Three deaths, two of which were suicides, in such a small group of people, at a time when we were actively investigating them, seemed far more than bad luck. MI5 was terrified that it would be linked publicly with the deaths, and all further work was suspended. Newspapers were already vigorously pursuing the story of Philby's role as the Third Man, and had discovered for the first time the seniority of his position in MI6. Rumors of Blunt's involvement were also beginning to surface in Fleet Street. The entire scandalous tapestry was in danger of unraveling. That still left the problem of Arthur Wynn, who, by coincidence, was also due for promotion to the Deputy Secretary's job at the Board of Trade, which also required security clearance.
"What shall we do?" asked F.J. nervously.
"We should tell him we'll give him his clearance, if he tells the truth about the Ring.
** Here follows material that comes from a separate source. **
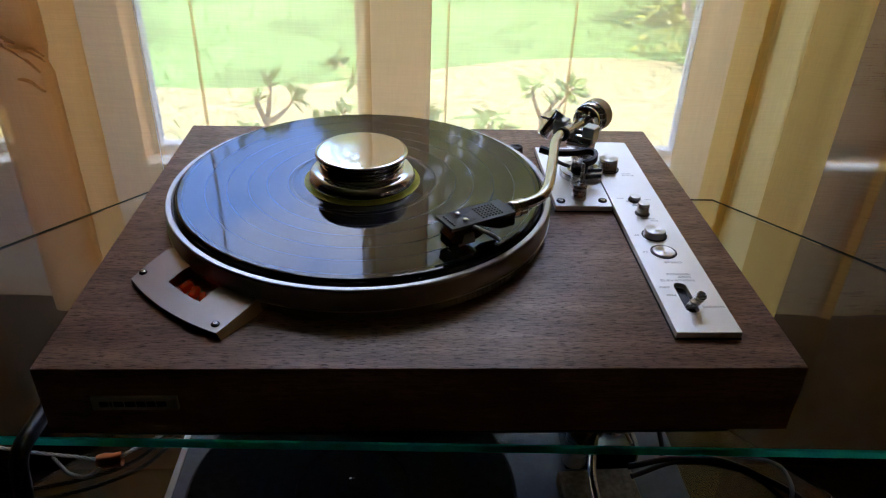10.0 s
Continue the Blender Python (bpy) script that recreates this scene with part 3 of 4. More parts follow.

Otherwise no clearance..."
"But that's blackmail," he said, doing his best to sound shocked.
I saw nothing unfair about my offer, but then, as I told F.J., I was never destined to be a diplomat or a politician.
"All these suicides," he said, "they'll ruin our image. We're just not that sort of Service."
The Oxford Ring completed my inquiries into the 1930s conspiracy. By the end of the 1960s the task was virtually complete, those involved nearing or well past retirement. We had identified every member of the Ring of Five and a number of others and their controllers. We knew how the Ring worked at various times, we knew what their communications were, whom they depended on, and where they went for help. We had also identified one major undiscovered spy, Watson, and another crucial source for the Russians during the period 1935-51, Proctor, as well as an important new Ring at Oxford. Altogether we had identified, dead or alive, nearly forty probable spies. Beyond that we had scrutinized carefully the records of dozens of people in every sphere of British public life. Most were given a clean bill of health, but some were found to be secret Communists or associates, and were removed from access or quietly encouraged to retire.